Nessa cidade do norte da França, a artista Annette Messager, grande figura da arte contemporânea francesa, que nasceu a poucos quilômetros da selva, acaba de inaugurar uma exposição no Museu de Belas Artes de Calais. Nela ressoam ecos do que acontece no exterior. “Todo artista está fazendo a mesma pergunta: como fazer arte em Calais? O que dizer, o que fazer, o que ensinar diante desse naufrágio?”, pergunta Messager. “Essa é minha resposta: fazer entrar o abatimento do mundo no museu. Expor em Nova York é fácil. Em Calais, não. E é precisamente aqui onde a cultura é mais necessária”.

Refugiados que mudaram a arte

O ACNUR (Alto Comissariado das Nações Unidas para Refugiados) juntou-se à mobilização publicando uma lista de 200 refugiados célebres. Nela figuram artistas e escritores como:

- O pintor Marc Chagall, que escapou dos bolcheviques e dos nazistas, e viveu na França e nos Estados Unidos.

- O compositor Béla Bartók, que deixou sua Hungria natal em 1940 e residiu nos Estados Unidos.

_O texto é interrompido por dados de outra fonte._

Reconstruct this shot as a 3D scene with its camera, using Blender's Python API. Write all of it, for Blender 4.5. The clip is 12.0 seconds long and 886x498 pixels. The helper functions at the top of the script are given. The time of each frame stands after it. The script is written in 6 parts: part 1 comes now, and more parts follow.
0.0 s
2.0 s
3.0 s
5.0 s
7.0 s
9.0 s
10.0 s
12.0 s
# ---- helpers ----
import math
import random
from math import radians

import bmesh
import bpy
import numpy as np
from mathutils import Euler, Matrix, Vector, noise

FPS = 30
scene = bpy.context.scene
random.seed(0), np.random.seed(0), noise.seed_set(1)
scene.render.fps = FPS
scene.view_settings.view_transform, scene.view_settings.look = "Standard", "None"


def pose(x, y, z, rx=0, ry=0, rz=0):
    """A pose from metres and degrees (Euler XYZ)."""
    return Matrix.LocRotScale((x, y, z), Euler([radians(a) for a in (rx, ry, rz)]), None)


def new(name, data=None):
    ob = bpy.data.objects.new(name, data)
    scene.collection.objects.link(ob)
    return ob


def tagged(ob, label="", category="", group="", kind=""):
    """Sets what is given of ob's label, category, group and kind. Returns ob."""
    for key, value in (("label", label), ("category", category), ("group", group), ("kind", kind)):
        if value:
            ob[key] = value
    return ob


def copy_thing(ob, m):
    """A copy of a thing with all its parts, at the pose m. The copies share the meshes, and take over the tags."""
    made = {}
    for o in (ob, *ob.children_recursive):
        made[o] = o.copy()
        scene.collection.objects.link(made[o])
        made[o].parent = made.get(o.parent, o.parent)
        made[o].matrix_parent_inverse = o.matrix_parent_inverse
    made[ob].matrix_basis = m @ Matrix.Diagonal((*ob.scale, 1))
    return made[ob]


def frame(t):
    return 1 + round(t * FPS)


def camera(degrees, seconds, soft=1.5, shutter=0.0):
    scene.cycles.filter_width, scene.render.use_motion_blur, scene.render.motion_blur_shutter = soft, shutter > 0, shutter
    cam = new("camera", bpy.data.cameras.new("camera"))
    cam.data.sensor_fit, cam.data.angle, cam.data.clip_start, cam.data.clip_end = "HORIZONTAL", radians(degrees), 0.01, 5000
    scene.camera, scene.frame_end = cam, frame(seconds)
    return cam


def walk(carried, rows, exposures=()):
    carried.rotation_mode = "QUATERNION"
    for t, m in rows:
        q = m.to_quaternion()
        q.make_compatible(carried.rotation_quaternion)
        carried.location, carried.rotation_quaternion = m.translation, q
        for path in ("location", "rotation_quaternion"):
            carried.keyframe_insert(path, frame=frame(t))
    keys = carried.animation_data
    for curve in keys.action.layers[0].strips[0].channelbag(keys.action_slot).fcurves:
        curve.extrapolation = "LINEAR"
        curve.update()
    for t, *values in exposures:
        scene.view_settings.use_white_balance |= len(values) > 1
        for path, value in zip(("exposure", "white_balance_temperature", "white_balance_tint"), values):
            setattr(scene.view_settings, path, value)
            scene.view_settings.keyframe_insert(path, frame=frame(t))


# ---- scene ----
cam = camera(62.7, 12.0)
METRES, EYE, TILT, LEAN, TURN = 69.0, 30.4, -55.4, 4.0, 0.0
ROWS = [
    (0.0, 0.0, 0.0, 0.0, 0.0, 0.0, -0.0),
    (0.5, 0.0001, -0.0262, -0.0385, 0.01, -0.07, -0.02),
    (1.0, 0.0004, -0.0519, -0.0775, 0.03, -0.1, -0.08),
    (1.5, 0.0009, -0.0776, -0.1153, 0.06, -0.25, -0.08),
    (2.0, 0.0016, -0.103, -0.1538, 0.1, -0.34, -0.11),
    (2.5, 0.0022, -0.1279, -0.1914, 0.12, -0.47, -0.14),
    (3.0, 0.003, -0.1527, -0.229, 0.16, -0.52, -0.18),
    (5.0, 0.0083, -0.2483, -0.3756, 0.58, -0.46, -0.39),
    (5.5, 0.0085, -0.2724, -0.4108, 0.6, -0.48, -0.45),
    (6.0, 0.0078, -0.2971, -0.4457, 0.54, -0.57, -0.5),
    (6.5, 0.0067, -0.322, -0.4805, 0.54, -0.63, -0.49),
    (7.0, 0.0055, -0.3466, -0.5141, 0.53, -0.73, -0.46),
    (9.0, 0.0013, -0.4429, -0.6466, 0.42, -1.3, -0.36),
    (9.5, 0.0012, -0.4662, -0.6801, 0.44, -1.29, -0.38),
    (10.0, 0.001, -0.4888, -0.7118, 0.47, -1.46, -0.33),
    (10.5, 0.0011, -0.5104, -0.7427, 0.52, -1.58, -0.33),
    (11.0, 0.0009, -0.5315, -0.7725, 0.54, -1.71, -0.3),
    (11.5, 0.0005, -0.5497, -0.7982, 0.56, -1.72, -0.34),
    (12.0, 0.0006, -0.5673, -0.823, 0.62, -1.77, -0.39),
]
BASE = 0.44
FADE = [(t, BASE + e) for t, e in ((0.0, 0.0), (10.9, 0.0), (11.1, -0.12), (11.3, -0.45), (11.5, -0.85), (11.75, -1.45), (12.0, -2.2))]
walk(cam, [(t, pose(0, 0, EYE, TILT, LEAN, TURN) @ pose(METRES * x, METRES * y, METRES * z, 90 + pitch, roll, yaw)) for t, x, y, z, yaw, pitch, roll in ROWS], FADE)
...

- O escritor Chinua Achebe, que fugiu da guerra civil na Biafra e lecionou em universidades norte-americanas.

- O fotógrafo Robert Capa, que fugiu de sua Hungria natal aos 17 anos, escapando do regime fascista do almirante Horthy, e viveu em Berlim e Paris.

- A atriz Marlene Dietrich, que fugiu do regime de Hitler e obteve a nacionalidade norte-americana.

- O pintor Lucian Freud, que chegou a Londres em 1933 fugindo da perseguição nazista.

- O músico Freddie Mercury, que deixou a ilha de Zanzibar em 1964 durante a revolução.

- A escritora Isabel Allende, que deixou o Chile depois do golpe de Pinochet e do assassinato de seu tio, Salvador Allende. Exilou-se na Venezuela e, em seguida, na Califórnia.

- O dramaturgo Tom Stoppard, que deixou a Tchecoslováquia depois da ocupação quando era menino, em direção ao Reino Unido.

- A cantora M.I.A., que fugiu com a família da guerra civil no Sri Lanka para se estabelecer em Londres.